Encouraging email security.

tk tony.kwok@3web.net
Sun May 18 04:18:01 2003


Daniel Carrera wrote:
> I was thinking about how most people have no understanding 
 > or interest in email security.  OpenPGP is hard enough to
 > understand and use...

Absolutely! (The only thing I'd venture to correct in
the above post is the 'interest' part: they *have* the
interest, but it's - for the vast majority - simply to
hard to do...) I'd bet dollars to donuts that therefore
the proportion of encrypted email is actually dropping,
an extremely undesirable trend (for many obvious reasons).
*Something* ought to be done.

 From my observation of "real users", the hardest part is
not at all remembering (and typing) the password/phrase,
it's the understanding of the concept of web-of-trust,
dealing with the wrinkled interface to it and suffereing
constant error conditions that it generates (quick survey
of this list's archive should convince anyone).
Additionally, most "real users" I've seen have real desire
(and thus real motivation!) to keep ther messages from
unauthorized inspection, but they only rearly require
message signatures - i.e., evasdropping is a common
problem, impersonation simply isn't.

Large proportion of e-mail users communicate mostly
in their own "small-world" communities and they have
absolutely no problem whatsoever exchanging, authenticating,
revoking, etc. their public keys. It is also most likely
that communication with fellow members of such communities
will need to be protected (as opposed to the communication
with strangers). I would thus suggest that a simplified
GPG version (GPG-lite?) should be constructed and deployed,
where the system does not even attempt to assist (let alone
control) the dissemanation, authentication and revocation
of public keys.
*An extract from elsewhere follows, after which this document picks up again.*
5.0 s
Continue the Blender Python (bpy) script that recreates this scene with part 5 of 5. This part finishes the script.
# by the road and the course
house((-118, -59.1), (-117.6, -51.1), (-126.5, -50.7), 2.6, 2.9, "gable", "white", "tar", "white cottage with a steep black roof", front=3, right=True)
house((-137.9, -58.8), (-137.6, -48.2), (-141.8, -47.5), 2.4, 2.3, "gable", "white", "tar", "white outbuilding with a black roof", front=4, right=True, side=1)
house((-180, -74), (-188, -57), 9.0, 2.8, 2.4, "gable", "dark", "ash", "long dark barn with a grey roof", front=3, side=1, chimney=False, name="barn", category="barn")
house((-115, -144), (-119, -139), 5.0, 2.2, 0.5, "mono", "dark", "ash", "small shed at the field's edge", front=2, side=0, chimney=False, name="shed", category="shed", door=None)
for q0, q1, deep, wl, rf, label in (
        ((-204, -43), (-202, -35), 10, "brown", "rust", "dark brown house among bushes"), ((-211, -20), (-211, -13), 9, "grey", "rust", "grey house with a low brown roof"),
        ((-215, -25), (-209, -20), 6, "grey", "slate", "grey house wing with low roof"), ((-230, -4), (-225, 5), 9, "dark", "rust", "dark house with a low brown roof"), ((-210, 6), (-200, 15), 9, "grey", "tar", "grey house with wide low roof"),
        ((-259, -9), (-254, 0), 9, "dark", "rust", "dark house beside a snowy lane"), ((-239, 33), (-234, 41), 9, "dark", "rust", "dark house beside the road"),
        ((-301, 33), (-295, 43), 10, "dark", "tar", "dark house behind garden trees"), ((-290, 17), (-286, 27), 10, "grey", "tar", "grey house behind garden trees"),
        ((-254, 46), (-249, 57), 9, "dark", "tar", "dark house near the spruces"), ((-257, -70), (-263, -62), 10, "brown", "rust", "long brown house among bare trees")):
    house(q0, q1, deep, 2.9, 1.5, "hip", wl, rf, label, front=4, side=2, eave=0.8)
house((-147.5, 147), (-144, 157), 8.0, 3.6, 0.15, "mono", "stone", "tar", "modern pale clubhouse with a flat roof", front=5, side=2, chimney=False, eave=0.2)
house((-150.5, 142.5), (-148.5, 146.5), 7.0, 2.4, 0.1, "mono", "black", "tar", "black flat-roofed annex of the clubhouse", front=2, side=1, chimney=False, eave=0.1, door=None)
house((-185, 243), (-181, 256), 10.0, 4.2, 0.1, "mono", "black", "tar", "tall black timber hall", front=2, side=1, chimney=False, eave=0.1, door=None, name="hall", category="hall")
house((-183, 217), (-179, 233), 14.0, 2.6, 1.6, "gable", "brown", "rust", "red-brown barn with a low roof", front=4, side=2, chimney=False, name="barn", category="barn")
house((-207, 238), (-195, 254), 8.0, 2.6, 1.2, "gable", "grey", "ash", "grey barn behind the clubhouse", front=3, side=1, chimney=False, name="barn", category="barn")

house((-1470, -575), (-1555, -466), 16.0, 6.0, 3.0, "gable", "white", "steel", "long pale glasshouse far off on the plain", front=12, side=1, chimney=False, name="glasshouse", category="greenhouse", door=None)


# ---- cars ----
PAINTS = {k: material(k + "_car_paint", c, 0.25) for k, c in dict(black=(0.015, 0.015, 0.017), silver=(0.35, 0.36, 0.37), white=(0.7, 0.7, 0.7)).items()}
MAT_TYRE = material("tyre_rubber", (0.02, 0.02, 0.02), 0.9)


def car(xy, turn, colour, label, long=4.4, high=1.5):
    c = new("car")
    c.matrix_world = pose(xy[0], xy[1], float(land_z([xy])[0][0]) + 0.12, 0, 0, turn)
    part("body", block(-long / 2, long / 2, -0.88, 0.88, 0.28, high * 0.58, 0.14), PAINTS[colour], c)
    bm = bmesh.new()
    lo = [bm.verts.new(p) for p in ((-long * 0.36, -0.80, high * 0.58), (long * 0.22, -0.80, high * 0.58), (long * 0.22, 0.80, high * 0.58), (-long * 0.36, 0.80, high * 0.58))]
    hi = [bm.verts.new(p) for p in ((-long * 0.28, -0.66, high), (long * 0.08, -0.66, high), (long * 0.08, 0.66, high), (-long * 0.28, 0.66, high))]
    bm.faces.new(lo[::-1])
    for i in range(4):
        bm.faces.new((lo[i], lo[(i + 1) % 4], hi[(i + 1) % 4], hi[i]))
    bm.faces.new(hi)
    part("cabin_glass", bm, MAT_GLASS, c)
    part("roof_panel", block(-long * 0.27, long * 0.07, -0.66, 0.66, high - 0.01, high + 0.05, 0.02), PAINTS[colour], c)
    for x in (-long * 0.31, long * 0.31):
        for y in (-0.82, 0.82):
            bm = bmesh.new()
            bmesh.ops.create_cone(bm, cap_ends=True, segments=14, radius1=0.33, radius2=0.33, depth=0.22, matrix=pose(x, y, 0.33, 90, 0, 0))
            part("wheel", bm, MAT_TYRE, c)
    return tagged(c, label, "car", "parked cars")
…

The security of such system would remain
as strong as the "real thing", provided that the key is
exchanged in person (its finger verified over phone,
printed on a business card etc. etc.). Also, while at it,
I would strongly suggest "one-key-one-file" (text, base64
encoded) instead of the opaque and hard to understand
and deal with "keyrings".

As suggested by the original poster, pre-selected,
unchangable ciphers and key-widths are an obvious necessity.

For those who need it (and are prepared to learn how to
properly use it), "full" GPG would alway be there.